*Short problem*.
Would you transcribe the listing that follows, character for character, and omit its images?

-- BEGIN Source material --

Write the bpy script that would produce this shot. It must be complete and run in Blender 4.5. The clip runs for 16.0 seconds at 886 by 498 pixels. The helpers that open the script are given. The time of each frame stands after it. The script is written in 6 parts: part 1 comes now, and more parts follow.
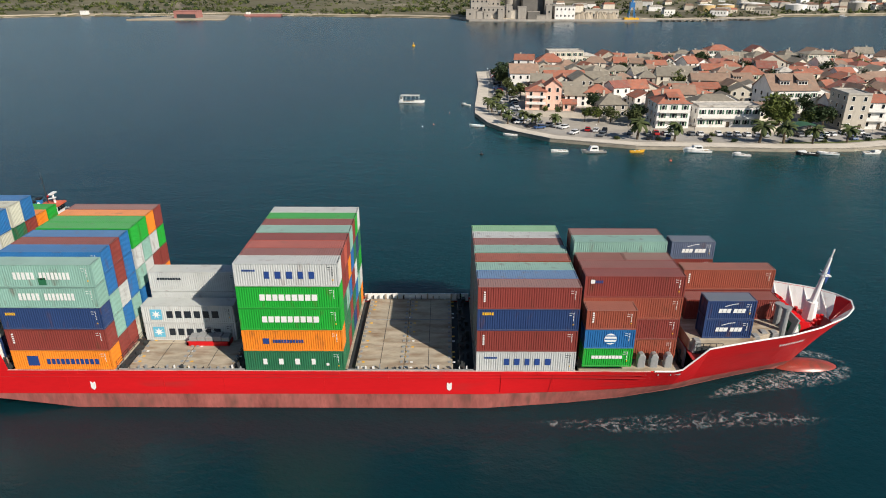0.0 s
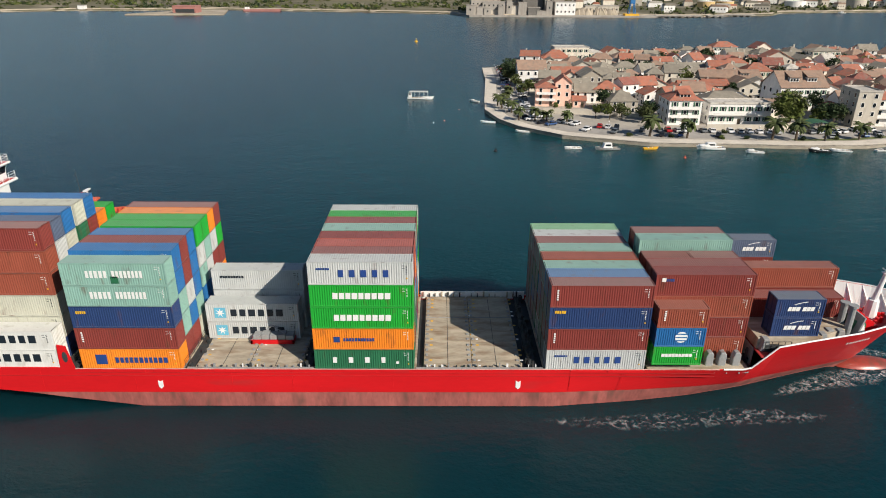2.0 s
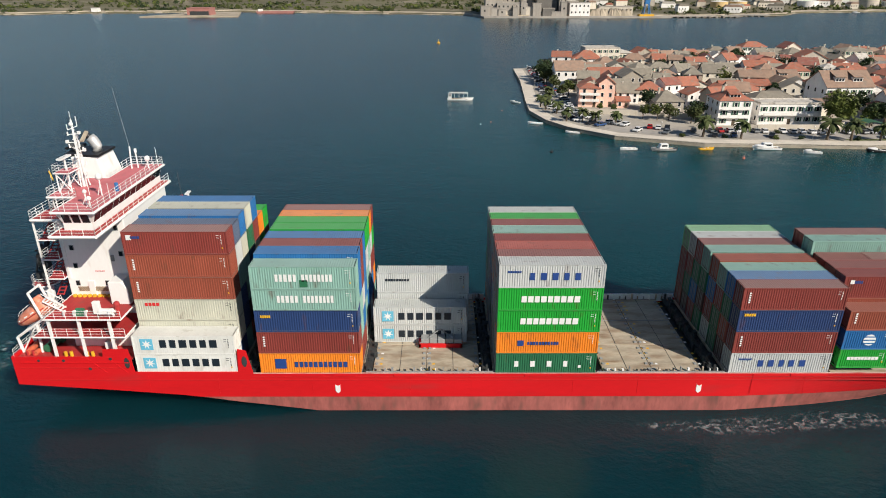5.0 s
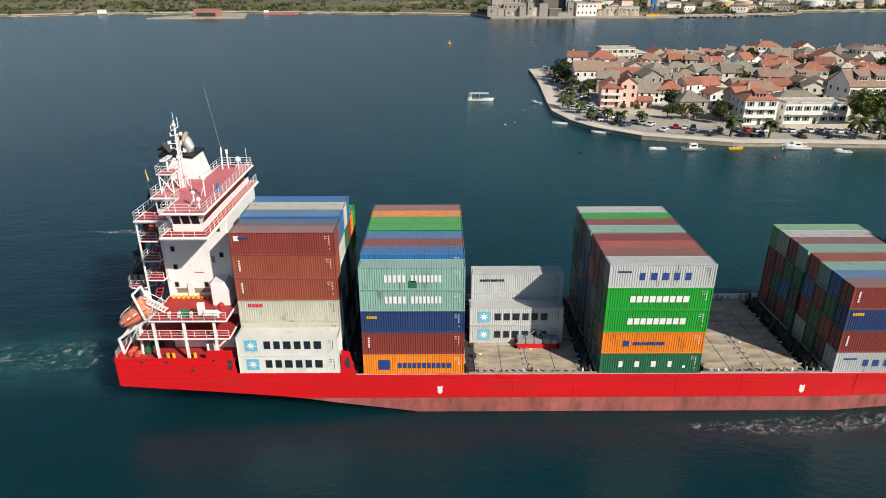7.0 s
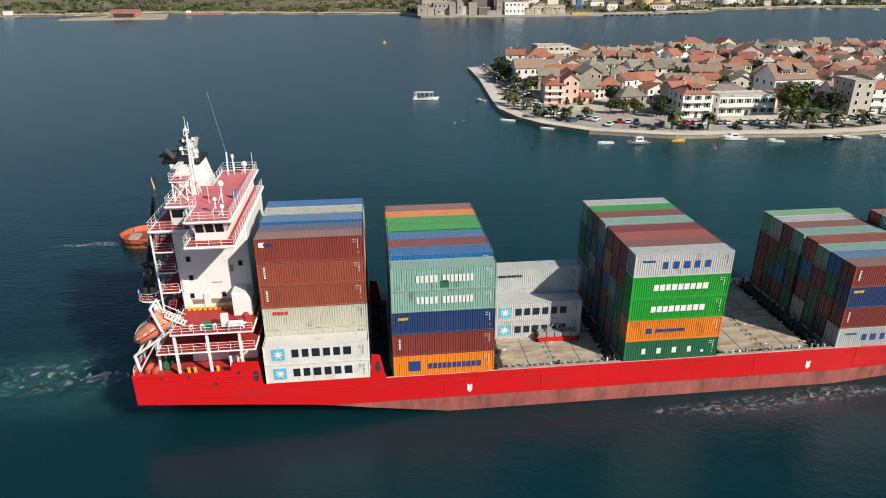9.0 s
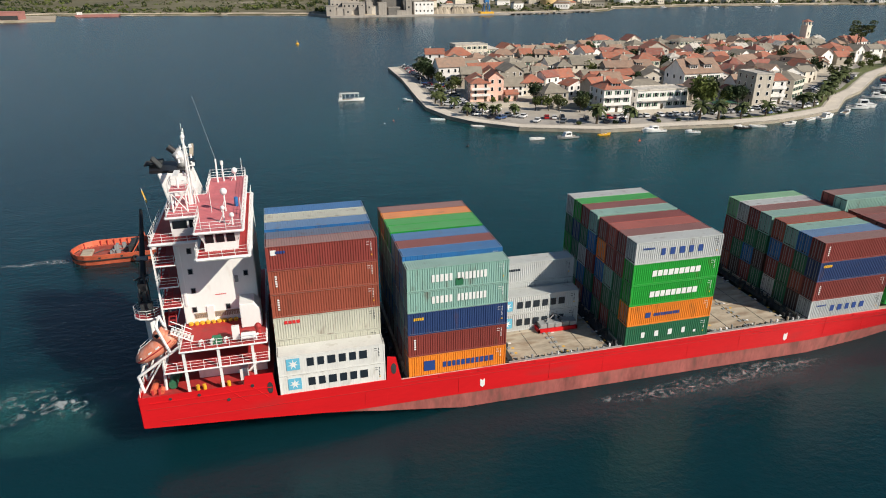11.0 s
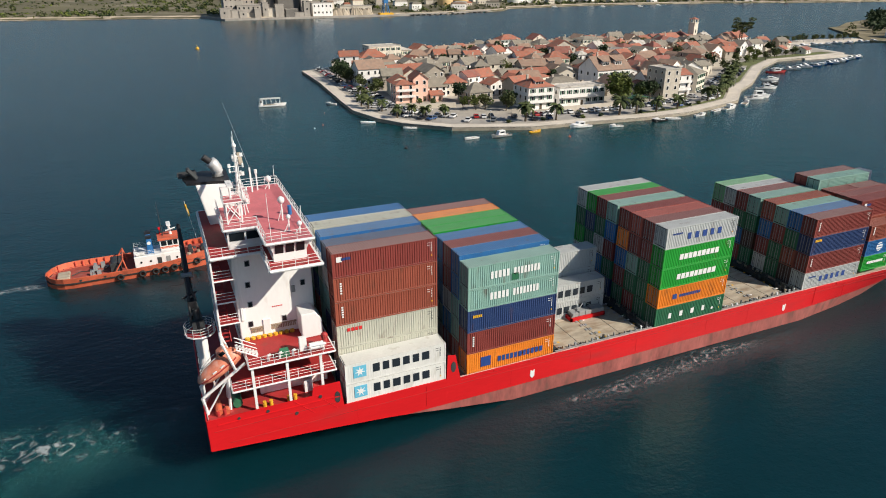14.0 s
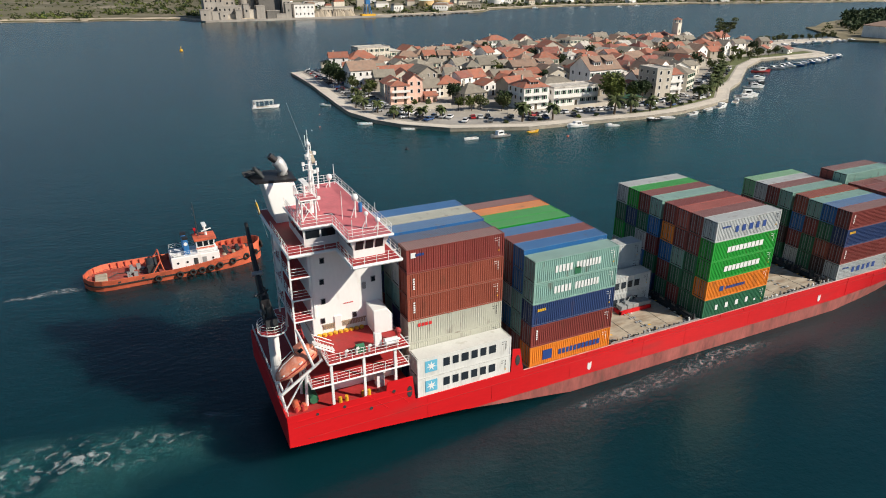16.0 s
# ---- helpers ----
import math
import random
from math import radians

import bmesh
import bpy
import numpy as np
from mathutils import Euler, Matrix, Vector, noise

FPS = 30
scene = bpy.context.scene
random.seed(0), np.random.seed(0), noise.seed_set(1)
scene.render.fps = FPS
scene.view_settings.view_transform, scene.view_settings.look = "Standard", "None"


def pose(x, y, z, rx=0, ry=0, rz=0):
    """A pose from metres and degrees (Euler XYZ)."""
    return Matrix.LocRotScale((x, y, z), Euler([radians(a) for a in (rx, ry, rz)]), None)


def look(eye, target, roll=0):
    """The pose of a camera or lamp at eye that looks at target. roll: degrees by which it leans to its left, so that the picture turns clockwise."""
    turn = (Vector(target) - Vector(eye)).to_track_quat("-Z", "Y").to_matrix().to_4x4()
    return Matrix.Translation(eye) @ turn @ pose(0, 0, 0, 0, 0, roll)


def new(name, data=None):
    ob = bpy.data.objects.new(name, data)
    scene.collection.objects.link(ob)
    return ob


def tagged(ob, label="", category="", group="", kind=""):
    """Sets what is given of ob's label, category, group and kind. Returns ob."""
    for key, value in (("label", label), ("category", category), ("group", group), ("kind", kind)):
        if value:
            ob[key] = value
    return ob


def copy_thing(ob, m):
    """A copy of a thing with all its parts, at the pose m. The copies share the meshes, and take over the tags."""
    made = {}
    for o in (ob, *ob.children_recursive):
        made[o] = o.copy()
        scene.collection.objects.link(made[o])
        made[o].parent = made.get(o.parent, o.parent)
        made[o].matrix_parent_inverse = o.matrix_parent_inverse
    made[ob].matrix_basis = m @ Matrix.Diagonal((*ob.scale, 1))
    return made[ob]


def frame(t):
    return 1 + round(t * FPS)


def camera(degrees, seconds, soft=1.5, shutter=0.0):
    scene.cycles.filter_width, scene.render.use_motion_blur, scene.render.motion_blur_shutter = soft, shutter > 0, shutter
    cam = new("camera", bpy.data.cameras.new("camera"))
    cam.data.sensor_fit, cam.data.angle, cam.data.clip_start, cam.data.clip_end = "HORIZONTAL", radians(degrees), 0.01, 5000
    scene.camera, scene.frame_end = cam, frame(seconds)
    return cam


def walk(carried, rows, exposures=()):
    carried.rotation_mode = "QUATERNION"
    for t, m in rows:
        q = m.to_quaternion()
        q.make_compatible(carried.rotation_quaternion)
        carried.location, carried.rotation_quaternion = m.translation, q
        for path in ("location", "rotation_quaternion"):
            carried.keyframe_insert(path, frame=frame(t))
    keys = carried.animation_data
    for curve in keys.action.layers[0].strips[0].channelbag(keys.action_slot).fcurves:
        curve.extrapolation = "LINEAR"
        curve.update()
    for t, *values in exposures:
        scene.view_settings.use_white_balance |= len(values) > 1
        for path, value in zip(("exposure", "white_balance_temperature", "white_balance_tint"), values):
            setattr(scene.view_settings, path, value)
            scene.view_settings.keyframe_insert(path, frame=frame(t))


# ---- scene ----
import collections
import itertools

# ---- camera: a drone that slides aft along the ship, then turns to follow it ----
cam = camera(68.6, 16.0, soft=1.0)
METRES, EYE, TURN = 93.3, 50.5, 0.1
SHIP_SPEED = 1.76   # metres a second, along +x
SHIP_X, SHIP_Y = -82.9, 78.4   # the stern's middle at the start
ROWS = [
    (0.0, 0.0, 0.0, 0.0, 0.04, -22.73, -0.1),
    (0.5, -0.0199, -0.0001, 0.0006, -0.08, -22.76, -0.16),
    (1.0, -0.0405, 0.0002, 0.0012, -0.2, -22.92, -0.19),
    (1.5, -0.0678, 0.0011, 0.0018, -0.26, -23.07, -0.24),
    (2.0, -0.098, 0.0028, 0.002, -0.31, -23.09, -0.27),
    (2.5, -0.1352, 0.005, 0.0017, -0.33, -23.09, -0.26),
    (3.0, -0.1729, 0.0068, 0.0016, -0.31, -23.08, -0.24),
    (3.5, -0.2152, 0.0087, 0.0011, -0.3, -23.06, -0.2),
    (4.0, -0.2544, 0.0104, 0.0006, -0.28, -23.04, -0.16),
    (6.5, -0.4385, 0.0156, -0.0021, -0.25, -22.92, 0.09),
    (7.0, -0.4669, 0.0162, -0.0022, -0.29, -22.92, 0.11),
    (7.5, -0.4965, 0.0171, -0.0024, -0.64, -22.92, 0.12),
    (8.0, -0.5238, 0.0181, -0.0024, -2.35, -22.94, 0.13),
    (8.5, -0.5545, 0.0201, -0.0025, -4.53, -22.97, 0.12),
    (11.0, -0.7021, 0.0399, -0.0024, -14.56, -23.02, 0.03),
    (11.5, -0.7334, 0.0465, -0.0019, -16.86, -23.02, 0.02),
    (12.0, -0.7622, 0.0535, -0.0017, -18.97, -23.01, 0.02),
    (12.5, -0.7934, 0.0619, -0.0011, -21.25, -23.01, 0.01),
    (13.0, -0.8219, 0.0703, -0.0009, -23.26, -23.0, 0.02),
    (13.5, -0.8535, 0.0806, -0.0009, -23.67, -22.98, 0.04),
    (14.0, -0.8829, 0.0901, -0.0007, -23.68, -22.96, 0.06),
    (14.5, -0.915, 0.1004, -0.0008, -23.69, -22.94, 0.08),
    (15.0, -0.9445, 0.11, -0.0009, -23.89, -22.94, 0.09),
    (15.5, -0.9708, 0.1181, -0.0012, -24.42, -22.9, 0.12),
    (16.0, -0.9862, 0.1222, -0.0021, -25.59, -22.87, 0.09),
]
walk(cam, [(t, pose(SHIP_SPEED * t, 0, EYE, 0, 0, TURN) @ pose(METRES * x, METRES * y, METRES * z, 90 + pitch, roll, yaw))
           for t, x, y, z, yaw, pitch, roll in ROWS])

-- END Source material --

*Exercise result*.
Write the bpy script that would produce this shot. It must be complete and run in Blender 4.5. The clip runs for 16.0 seconds at 886 by 498 pixels. The helpers that open the script are given. The time of each frame stands after it. The script is written in 6 parts: part 1 comes now, and more parts follow.
0.0 s
2.0 s
5.0 s
7.0 s
9.0 s
11.0 s
14.0 s
16.0 s
# ---- helpers ----
import math
import random
from math import radians

import bmesh
import bpy
import numpy as np
from mathutils import Euler, Matrix, Vector, noise

FPS = 30
scene = bpy.context.scene
random.seed(0), np.random.seed(0), noise.seed_set(1)
scene.render.fps = FPS
scene.view_settings.view_transform, scene.view_settings.look = "Standard", "None"


def pose(x, y, z, rx=0, ry=0, rz=0):
    """A pose from metres and degrees (Euler XYZ)."""
    return Matrix.LocRotScale((x, y, z), Euler([radians(a) for a in (rx, ry, rz)]), None)


def look(eye, target, roll=0):
    """The pose of a camera or lamp at eye that looks at target. roll: degrees by which it leans to its left, so that the picture turns clockwise."""
    turn = (Vector(target) - Vector(eye)).to_track_quat("-Z", "Y").to_matrix().to_4x4()
    return Matrix.Translation(eye) @ turn @ pose(0, 0, 0, 0, 0, roll)


def new(name, data=None):
    ob = bpy.data.objects.new(name, data)
    scene.collection.objects.link(ob)
    return ob


def tagged(ob, label="", category="", group="", kind=""):
    """Sets what is given of ob's label, category, group and kind. Returns ob."""
    for key, value in (("label", label), ("category", category), ("group", group), ("kind", kind)):
        if value:
            ob[key] = value
    return ob


def copy_thing(ob, m):
    """A copy of a thing with all its parts, at the pose m. The copies share the meshes, and take over the tags."""
    made = {}
    for o in (ob, *ob.children_recursive):
        made[o] = o.copy()
        scene.collection.objects.link(made[o])
        made[o].parent = made.get(o.parent, o.parent)
        made[o].matrix_parent_inverse = o.matrix_parent_inverse
    made[ob].matrix_basis = m @ Matrix.Diagonal((*ob.scale, 1))
    return made[ob]


def frame(t):
    return 1 + round(t * FPS)


def camera(degrees, seconds, soft=1.5, shutter=0.0):
    scene.cycles.filter_width, scene.render.use_motion_blur, scene.render.motion_blur_shutter = soft, shutter > 0, shutter
    cam = new("camera", bpy.data.cameras.new("camera"))
    cam.data.sensor_fit, cam.data.angle, cam.data.clip_start, cam.data.clip_end = "HORIZONTAL", radians(degrees), 0.01, 5000
    scene.camera, scene.frame_end = cam, frame(seconds)
    return cam


def walk(carried, rows, exposures=()):
    carried.rotation_mode = "QUATERNION"
    for t, m in rows:
        q = m.to_quaternion()
        q.make_compatible(carried.rotation_quaternion)
        carried.location, carried.rotation_quaternion = m.translation, q
        for path in ("location", "rotation_quaternion"):
            carried.keyframe_insert(path, frame=frame(t))
    keys = carried.animation_data
    for curve in keys.action.layers[0].strips[0].channelbag(keys.action_slot).fcurves:
        curve.extrapolation = "LINEAR"
        curve.update()
    for t, *values in exposures:
        scene.view_settings.use_white_balance |= len(values) > 1
        for path, value in zip(("exposure", "white_balance_temperature", "white_balance_tint"), values):
            setattr(scene.view_settings, path, value)
            scene.view_settings.keyframe_insert(path, frame=frame(t))


# ---- scene ----
import collections
import itertools

# ---- camera: a drone that slides aft along the ship, then turns to follow it ----
cam = camera(68.6, 16.0, soft=1.0)
METRES, EYE, TURN = 93.3, 50.5, 0.1
SHIP_SPEED = 1.76   # metres a second, along +x
SHIP_X, SHIP_Y = -82.9, 78.4   # the stern's middle at the start
ROWS = [
    (0.0, 0.0, 0.0, 0.0, 0.04, -22.73, -0.1),
    (0.5, -0.0199, -0.0001, 0.0006, -0.08, -22.76, -0.16),
    (1.0, -0.0405, 0.0002, 0.0012, -0.2, -22.92, -0.19),
    (1.5, -0.0678, 0.0011, 0.0018, -0.26, -23.07, -0.24),
    (2.0, -0.098, 0.0028, 0.002, -0.31, -23.09, -0.27),
    (2.5, -0.1352, 0.005, 0.0017, -0.33, -23.09, -0.26),
    (3.0, -0.1729, 0.0068, 0.0016, -0.31, -23.08, -0.24),
    (3.5, -0.2152, 0.0087, 0.0011, -0.3, -23.06, -0.2),
    (4.0, -0.2544, 0.0104, 0.0006, -0.28, -23.04, -0.16),
    (6.5, -0.4385, 0.0156, -0.0021, -0.25, -22.92, 0.09),
    (7.0, -0.4669, 0.0162, -0.0022, -0.29, -22.92, 0.11),
    (7.5, -0.4965, 0.0171, -0.0024, -0.64, -22.92, 0.12),
    (8.0, -0.5238, 0.0181, -0.0024, -2.35, -22.94, 0.13),
    (8.5, -0.5545, 0.0201, -0.0025, -4.53, -22.97, 0.12),
    (11.0, -0.7021, 0.0399, -0.0024, -14.56, -23.02, 0.03),
    (11.5, -0.7334, 0.0465, -0.0019, -16.86, -23.02, 0.02),
    (12.0, -0.7622, 0.0535, -0.0017, -18.97, -23.01, 0.02),
    (12.5, -0.7934, 0.0619, -0.0011, -21.25, -23.01, 0.01),
    (13.0, -0.8219, 0.0703, -0.0009, -23.26, -23.0, 0.02),
    (13.5, -0.8535, 0.0806, -0.0009, -23.67, -22.98, 0.04),
    (14.0, -0.8829, 0.0901, -0.0007, -23.68, -22.96, 0.06),
    (14.5, -0.915, 0.1004, -0.0008, -23.69, -22.94, 0.08),
    (15.0, -0.9445, 0.11, -0.0009, -23.89, -22.94, 0.09),
    (15.5, -0.9708, 0.1181, -0.0012, -24.42, -22.9, 0.12),
    (16.0, -0.9862, 0.1222, -0.0021, -25.59, -22.87, 0.09),
]
walk(cam, [(t, pose(SHIP_SPEED * t, 0, EYE, 0, 0, TURN) @ pose(METRES * x, METRES * y, METRES * z, 90 + pitch, roll, yaw))
           for t, x, y, z, yaw, pitch, roll in ROWS])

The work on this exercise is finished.